Stated exercise
Retype all of the listing exactly, passing over any picture you find.
* START *
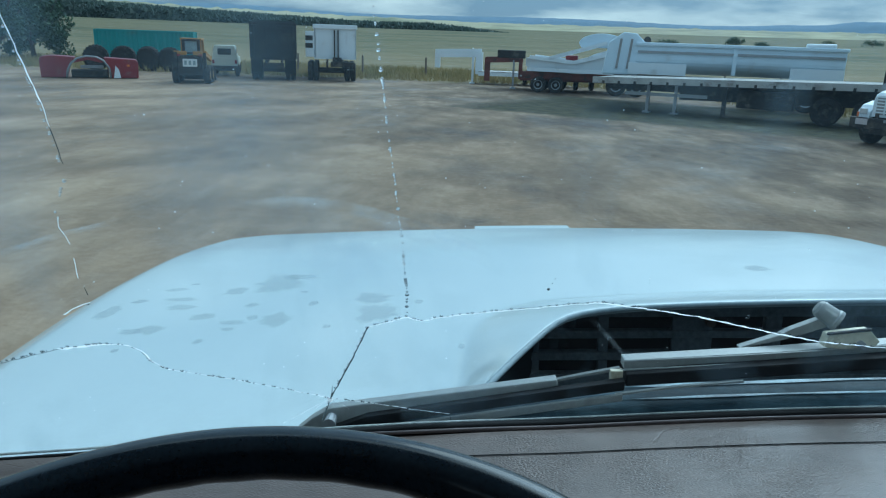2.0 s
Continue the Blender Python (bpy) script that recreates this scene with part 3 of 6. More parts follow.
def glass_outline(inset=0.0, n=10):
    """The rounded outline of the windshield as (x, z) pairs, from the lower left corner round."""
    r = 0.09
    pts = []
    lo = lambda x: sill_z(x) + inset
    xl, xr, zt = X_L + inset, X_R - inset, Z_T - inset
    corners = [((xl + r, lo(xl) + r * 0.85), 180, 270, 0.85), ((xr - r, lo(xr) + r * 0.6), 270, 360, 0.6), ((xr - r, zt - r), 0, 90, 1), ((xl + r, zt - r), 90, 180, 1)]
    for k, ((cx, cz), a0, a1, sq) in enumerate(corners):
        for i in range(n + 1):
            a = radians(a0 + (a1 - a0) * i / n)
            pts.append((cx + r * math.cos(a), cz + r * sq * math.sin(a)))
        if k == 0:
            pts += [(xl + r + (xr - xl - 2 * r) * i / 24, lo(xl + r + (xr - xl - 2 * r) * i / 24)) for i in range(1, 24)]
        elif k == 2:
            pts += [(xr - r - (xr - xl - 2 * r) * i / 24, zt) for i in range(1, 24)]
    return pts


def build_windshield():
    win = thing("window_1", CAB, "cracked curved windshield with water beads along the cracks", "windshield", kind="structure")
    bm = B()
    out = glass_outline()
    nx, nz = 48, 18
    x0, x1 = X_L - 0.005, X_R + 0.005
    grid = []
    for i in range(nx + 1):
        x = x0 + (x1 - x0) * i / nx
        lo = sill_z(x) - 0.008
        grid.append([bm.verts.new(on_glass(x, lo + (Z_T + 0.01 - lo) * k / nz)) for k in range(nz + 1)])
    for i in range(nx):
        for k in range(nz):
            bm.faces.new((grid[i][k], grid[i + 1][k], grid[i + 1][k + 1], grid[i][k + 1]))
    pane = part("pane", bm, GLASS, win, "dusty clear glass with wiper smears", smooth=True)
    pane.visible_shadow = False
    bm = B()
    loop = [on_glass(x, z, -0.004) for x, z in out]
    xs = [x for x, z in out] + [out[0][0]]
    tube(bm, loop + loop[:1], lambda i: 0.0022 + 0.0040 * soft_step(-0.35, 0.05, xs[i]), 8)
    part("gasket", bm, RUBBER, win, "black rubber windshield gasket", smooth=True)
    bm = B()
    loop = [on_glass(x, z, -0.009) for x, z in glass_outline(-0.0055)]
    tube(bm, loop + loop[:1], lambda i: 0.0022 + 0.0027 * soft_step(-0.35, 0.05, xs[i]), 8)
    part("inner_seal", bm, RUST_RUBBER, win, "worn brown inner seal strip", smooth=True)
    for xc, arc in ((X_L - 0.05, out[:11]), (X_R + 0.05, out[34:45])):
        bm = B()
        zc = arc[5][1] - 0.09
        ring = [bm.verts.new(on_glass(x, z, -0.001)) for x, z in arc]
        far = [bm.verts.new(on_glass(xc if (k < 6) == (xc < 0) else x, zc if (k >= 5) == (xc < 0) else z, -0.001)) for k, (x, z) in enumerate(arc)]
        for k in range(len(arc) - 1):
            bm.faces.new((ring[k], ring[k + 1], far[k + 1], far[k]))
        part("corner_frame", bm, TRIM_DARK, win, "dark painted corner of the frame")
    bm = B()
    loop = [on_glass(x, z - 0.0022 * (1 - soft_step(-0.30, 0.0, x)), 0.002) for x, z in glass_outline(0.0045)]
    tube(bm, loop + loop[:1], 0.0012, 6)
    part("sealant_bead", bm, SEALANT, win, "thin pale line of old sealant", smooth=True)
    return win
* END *
Answer to the problem
2.0 s
Continue the Blender Python (bpy) script that recreates this scene with part 3 of 6. More parts follow.
def glass_outline(inset=0.0, n=10):
    """The rounded outline of the windshield as (x, z) pairs, from the lower left corner round."""
    r = 0.09
    pts = []
    lo = lambda x: sill_z(x) + inset
    xl, xr, zt = X_L + inset, X_R - inset, Z_T - inset
    corners = [((xl + r, lo(xl) + r * 0.85), 180, 270, 0.85), ((xr - r, lo(xr) + r * 0.6), 270, 360, 0.6), ((xr - r, zt - r), 0, 90, 1), ((xl + r, zt - r), 90, 180, 1)]
    for k, ((cx, cz), a0, a1, sq) in enumerate(corners):
        for i in range(n + 1):
            a = radians(a0 + (a1 - a0) * i / n)
            pts.append((cx + r * math.cos(a), cz + r * sq * math.sin(a)))
        if k == 0:
            pts += [(xl + r + (xr - xl - 2 * r) * i / 24, lo(xl + r + (xr - xl - 2 * r) * i / 24)) for i in range(1, 24)]
        elif k == 2:
            pts += [(xr - r - (xr - xl - 2 * r) * i / 24, zt) for i in range(1, 24)]
    return pts


def build_windshield():
    win = thing("window_1", CAB, "cracked curved windshield with water beads along the cracks", "windshield", kind="structure")
    bm = B()
    out = glass_outline()
    nx, nz = 48, 18
    x0, x1 = X_L - 0.005, X_R + 0.005
    grid = []
    for i in range(nx + 1):
        x = x0 + (x1 - x0) * i / nx
        lo = sill_z(x) - 0.008
        grid.append([bm.verts.new(on_glass(x, lo + (Z_T + 0.01 - lo) * k / nz)) for k in range(nz + 1)])
    for i in range(nx):
        for k in range(nz):
            bm.faces.new((grid[i][k], grid[i + 1][k], grid[i + 1][k + 1], grid[i][k + 1]))
    pane = part("pane", bm, GLASS, win, "dusty clear glass with wiper smears", smooth=True)
    pane.visible_shadow = False
    bm = B()
    loop = [on_glass(x, z, -0.004) for x, z in out]
    xs = [x for x, z in out] + [out[0][0]]
    tube(bm, loop + loop[:1], lambda i: 0.0022 + 0.0040 * soft_step(-0.35, 0.05, xs[i]), 8)
    part("gasket", bm, RUBBER, win, "black rubber windshield gasket", smooth=True)
    bm = B()
    loop = [on_glass(x, z, -0.009) for x, z in glass_outline(-0.0055)]
    tube(bm, loop + loop[:1], lambda i: 0.0022 + 0.0027 * soft_step(-0.35, 0.05, xs[i]), 8)
    part("inner_seal", bm, RUST_RUBBER, win, "worn brown inner seal strip", smooth=True)
    for xc, arc in ((X_L - 0.05, out[:11]), (X_R + 0.05, out[34:45])):
        bm = B()
        zc = arc[5][1] - 0.09
        ring = [bm.verts.new(on_glass(x, z, -0.001)) for x, z in arc]
        far = [bm.verts.new(on_glass(xc if (k < 6) == (xc < 0) else x, zc if (k >= 5) == (xc < 0) else z, -0.001)) for k, (x, z) in enumerate(arc)]
        for k in range(len(arc) - 1):
            bm.faces.new((ring[k], ring[k + 1], far[k + 1], far[k]))
        part("corner_frame", bm, TRIM_DARK, win, "dark painted corner of the frame")
    bm = B()
    loop = [on_glass(x, z - 0.0022 * (1 - soft_step(-0.30, 0.0, x)), 0.002) for x, z in glass_outline(0.0045)]
    tube(bm, loop + loop[:1], 0.0012, 6)
    part("sealant_bead", bm, SEALANT, win, "thin pale line of old sealant", smooth=True)
    return win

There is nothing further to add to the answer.